Kunden wollen an Eigenentwicklungen festhalten
Ob SAPs Cloud-Appelle in der Breite Wirkung zeigen, ist zweifelhaft. Zwar machen sich viele Betriebe auf den Weg in Richtung S/4HANA. Doch dabei steht meistens die On-premises-Variante im Fokus. Nur zwölf Prozent planen mit einem Cloud-Ansatz, hat die jüngste Umfrage der deutschsprachigen SAP-Anwendergruppe (DSAG) ergeben. Demzufolge haben die Anwender noch viel Erklärungsbedarf, gerade was Rise with SAP anbelangt.
"SAP ist gemeinsam mit Partnern gefordert Wege aufzuzeigen, wie sie hochgradig angepasste Systeme und Prozesse in S/4HANA-Cloud-Umgebungen überführen wollen", sagte kürzlich Steffen Pietsch, Fachvorstand Technologie bei der DSAG. Gleiches gelte für die Transformation komplexer Eigenentwicklungen und Drittsystem-Integrationen, die teilweise nicht Cloud-kompatibel seien, de facto aber in vielen Kundensystemen existierten und fachlich weiterhin gebraucht würden.

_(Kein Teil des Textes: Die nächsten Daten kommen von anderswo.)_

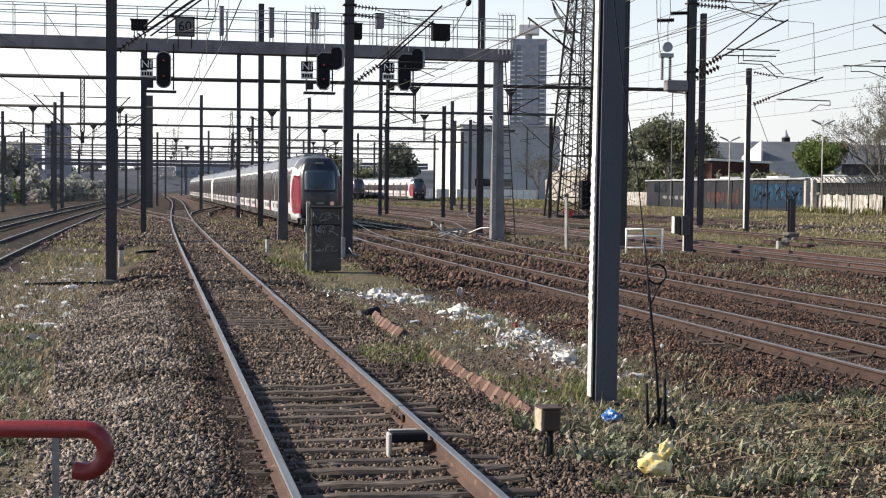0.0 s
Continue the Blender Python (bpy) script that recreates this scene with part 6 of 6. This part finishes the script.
def broad_leaves(name, label, spots, size, material, seed, lift=(0.0, 0.14)):
    rng = np.random.default_rng(seed)
    z = np.array([uneven(x, y) for x, y in spots]) + rng.uniform(*lift, len(spots))
    pts = np.concatenate([spots, z[:, None], np.full((len(spots), 1), 0.02)], 1)
    v, f = leaf_cloud(pts, 1, size, seed)
    tagged(new(name, cloud_mesh(name, v, f, material)), label, "weeds", kind="stuff")


broad_leaves("weed_leaves", "small pale-green and grey leaves of low weeds", weeds[cut[20000:]], 0.052, M["weed"], 33, (0.0, 0.17))
dead = scatter(3.6, 9.0, 9.0, 15.5, 7000, 22, lambda x, y: in_view(x, y) and 3.8 < x < 8.2)
broad_leaves("dead_leaves", "pale dry leaves and scraps on the ground", dead, 0.03, M["dry_leaf"], 34, (0.0, 0.12))
pebbles = scatter(3.4, 8.6, 9.5, 34.0, 20000, 30, in_view)
stones("pebbles", "loose pebbles and clods on the waste ground", pebbles, 0.036, M["stone"], 17)
strip_grass = scatter(3.6, 8.4, 15.5, 60.0, 60000, 23, lambda x, y: between(x, y) and not dirt_path(x, y) and noise.noise(Vector((x * 0.7, y * 0.35, 4.0))) > (-0.04 if y < 36 else 0.16))
cut2 = np.random.default_rng(6).permutation(len(strip_grass))
h2 = len(cut2) // 2
blades("grass", "short olive grass between the tracks", strip_grass[cut2[:h2]], 0.13, 0.012, M["weed"], 35, 0.9)
blades("dry_grass", "dry straw grass between the tracks", strip_grass[cut2[h2:]], 0.15, 0.009, M["straw"], 36, 1.1)
tuft = scatter(2.9, 4.3, 18.6, 21.4, 1700, 24, lambda x, y: (x - 3.5) ** 2 / 0.35 + (y - 20) ** 2 / 1.6 < 1 + 0.4 * noise.noise(Vector((x * 3, y * 3, 0))))
blades("grass", "fresh green grass tuft beside the rail", tuft, 0.13, 0.008, M["grass_fresh"], 37, 0.7)
tuft2 = scatter(4.2, 6.2, 15.8, 17.6, 1100, 25, lambda x, y: noise.noise(Vector((x * 1.5, y * 1.5, 0))) > -0.1)
blades("grass", "fresh green grass tuft near the pole", tuft2, 0.18, 0.009, M["grass_fresh"], 38, 0.7)
tuft3 = scatter(3.6, 5.4, 39.0, 50.0, 1500, 26, lambda x, y: noise.noise(Vector((x * 1.2, y * 0.6, 5))) > -0.15)
blades("grass", "green grass around the cabinet", tuft3, 0.13, 0.02, M["grass_fresh"], 39, 0.7)
west = scatter(-8.0, 0.2, 17.0, 62.0, 42000, 27, lambda x, y: in_view(x, y) and not on_bed(x, y) and noise.noise(Vector((x * 0.5, y * 0.3, 6.0))) > 0.06)
h3 = len(west) // 2
blades("grass", "patchy olive grass beside the main line", west[:h3 // 2], 0.15, 0.016, M["weed"], 40, 0.9)
blades("dry_grass", "dry grass beside the main line", west[h3:], 0.16, 0.012, M["straw"], 41, 1.1)
yard = scatter(15.6, 52.0, 24.0, 80.0, 120000, 28, lambda x, y: in_view(x, y) and not (20.7 < x < 25.2) and noise.noise(Vector((x * 0.3, y * 0.2, 8.0))) > (0.1 if x < 20.7 else -0.7))
h4 = len(yard) * 2 // 3
blades("grass", "olive grass between the eastern sidings", yard[:h4], 0.13, 0.018, M["grass"], 42, 0.8)
blades("dry_grass", "dry grass between the eastern sidings", yard[h4:], 0.15, 0.014, M["straw"], 43, 1.0)
slope = scatter(34.0, 70.0, 70.0, 200.0, 60000, 29, lambda x, y: in_view(x, y) and noise.noise(Vector((x * 0.12, y * 0.08, 8.0))) > -0.7)
h5 = len(slope) * 3 // 4
blades("grass", "rough green grass on the slope before the wall", slope[:h5], 0.16, 0.045, M["grass"], 44, 0.8)
blades("dry_grass", "dry tall grass on the slope before the wall", slope[h5:], 0.26, 0.04, M["straw"], 45, 0.9)

back_lot = scatter(26.0, 69.0, 185.0, 293.0, 16000, 71, lambda x, y: noise.noise(Vector((x * 0.1, y * 0.05, 3.0))) > 0.02)
blades("grass", "tall fresh weeds before the rubble wall and the hall fence", back_lot, 0.45, 0.10, M["grass"], 72, 0.7)
lot_stones = scatter(15.2, 20.8, 23.0, 60.0, 16000, 73, in_view)
stones("ballast_stones", "dark loose stones between the eastern sidings", lot_stones, 0.075, M["stone_rust"], 74)
lot_weeds = scatter(15.4, 20.8, 23.0, 60.0, 15000, 75, patchy(0.12, 0.5, 2.0))
blades("weeds", "low weeds between the eastern sidings", lot_weeds, 0.15, 0.016, M["weed"], 76, 0.9)

verge = scatter(5.2, 7.7, 13.0, 26.0, 7000, 81, lambda x, y: in_view(x, y) and noise.noise(Vector((x * 1.1, y * 0.8, 6.0))) > 0.0)
verge_cut = len(verge) // 2
blades("dry_grass", "matted dead straw along the ballast edge", verge[:verge_cut], 0.22, 0.007, M["straw"], 82, 1.6)
blades("weeds", "low weeds along the ballast edge", verge[verge_cut:], 0.14, 0.016, M["weed"], 83, 0.9)

mound = scatter(39.5, 52.0, 76.0, 96.0, 2600, 84, lambda x, y: noise.noise(Vector((x * 0.16, y * 0.3, 4.0))) > 0.08)
stones("rubble", "pale sandy rubble strewn on the grass slope", mound, 0.2, M["stone_pale"], 85)


def stalks():
    """Fallen pale stalks lying over the weeds."""
    rng = random.Random(3)
    bm = bmesh.new()
    for _ in range(190):
        x, y = rng.uniform(4.9, 8.6) if rng.random() < 0.3 else rng.uniform(6.2, 8.8), rng.uniform(9.6, 14.6)
        a, l = rng.uniform(-0.7, 0.7) + (math.pi if rng.random() < 0.3 else 0), rng.uniform(0.25, 0.9)
        z = uneven(x, y)
        tube(bm, [(x, y, z + rng.uniform(0.03, 0.1)), (x + 0.5 * l * math.cos(a), y + 0.5 * l * math.sin(a), z + rng.uniform(0.08, 0.18)), (x + l * math.cos(a), y + l * math.sin(a), z + rng.uniform(0.02, 0.16))], 0.006, 3)
    tagged(solid("dry_stalks", bm, M["straw"], "pale fallen stalks lying across the weeds", "dry stalks"), kind="stuff")
    for _ in range(5):
        x, y = rng.uniform(6.3, 8.2), rng.uniform(10.2, 12.5)
        bm = bmesh.new()
        a = rng.uniform(-1, 1)
        z = uneven(x, y)
        tube(bm, [(x, y, z + 0.02), (x + 0.4 * math.cos(a), y + 0.4 * math.sin(a), z + 0.2), (x + 1.0 * math.cos(a), y + 1.0 * math.sin(a), z + 0.1)], 0.013, 5, r2=0.005)
        solid("twig", bm, M["bark"], "dead brown twig lying in the weeds", "twig", group="twigs")


stalks()


def litter():
    """Shreds of white plastic and paper: small crumpled sheets of two bent quads."""
    rng = np.random.default_rng(77)
    spots = []
    for cx, cy, rx, ry, n in ((6.15, 19.9, 0.4, 1.5, 520), (6.25, 22.3, 0.4, 1.6, 520), (6.4, 25.4, 0.35, 1.8, 380), (6.1, 28.6, 0.5, 1.8, 170), (5.9, 31.3, 0.7, 1.4, 330), (5.2, 33.3, 0.8, 1.2, 360), (4.9, 21.5, 0.5, 1.2, 70),
                              (4.9, 24.0, 0.4, 2.0, 60), (5.0, 16.8, 0.9, 1.0, 40), (-2.0, 26, 0.4, 4, 420), (-2.3, 35, 0.6, 5, 460), (-3.6, 50, 1.2, 9, 420), (7.0, 13.0, 1.8, 2.2, 60), (5.4, 50, 1.5, 4, 40), (16.9, 33, 1.5, 3, 60), (4.6, 13.2, 0.8, 1.5, 30)):
        spots.append(np.stack([rng.normal(cx, rx, n), rng.normal(cy, ry, n)], 1))
    spots = np.concatenate(spots)
    spots = spots[[not (-0.1 < x < 3.7 or 8.5 < x < 11.3) for x, y in spots]]
    k = len(spots)
    z = np.array([uneven(x, y) for x, y in spots])
    c = np.concatenate([spots, (z + rng.uniform(0.0, 0.06, k))[:, None]], 1)
    verts, faces = [], []
    for i in range(k):
        s = 0.0165 * float(np.exp(rng.normal(0, 0.5)))
        grid = rng.normal(0, 0.28, (3, 3, 3)) * s
        u = rng.normal(size=3)
        u /= np.linalg.norm(u)
        w = np.cross(u, rng.normal(size=3) + np.array([0, 0, 1.5]))
        w /= np.linalg.norm(w)
        o = len(verts)
        for a in range(3):
            for b in range(3):
                verts.append(c[i] + u * (a - 1) * s * 1.7 + w * (b - 1) * s * 0.45 + grid[a, b])
        for a in range(2):
            for b in range(2):
                faces.append((o + a * 3 + b, o + a * 3 + b + 1, o + a * 3 + b + 4, o + a * 3 + b + 3))
    tagged(new("litter_scraps", cloud_mesh("litter_scraps", np.array(verts), np.array(faces), M["plastic"])), "scattered shreds of white plastic and paper litter", "litter", kind="stuff")


litter()
wall_weeds = scatter(67.8, 69.6, 62.0, 141.0, 9000, 31, lambda x, y: noise.noise(Vector((x * 0.8, y * 0.35, 2.0))) > 0.03)
blades("weeds", "tall weeds along the foot of the slab fence", wall_weeds, 0.95, 0.045, M["grass"], 46, 0.9)

motions()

Damit wird deutlich, dass die Bereitschaft, sich im Zuge des S/4HANA-Umstiegs vom liebgewonnenen Customizing loszusagen, bei vielen SAP-Anwendern nicht besonders groß ist. "Diese Umstellung ist keine technische Migration, sondern eine Transformation, die die inhaltliche Auseinandersetzung mit fachlichen Anforderungen und einen ganzheitlichen Blick auf die Systemlandschaft erforderlich macht", so Pietsch weiter. Ob SAPs Rise-Modell hier weiterhelfen kann, ist aus DSAG-Sicht noch offen. "Derzeit liegen noch zu wenige Informationen vor, um die Tragfähigkeit bewerten zu können."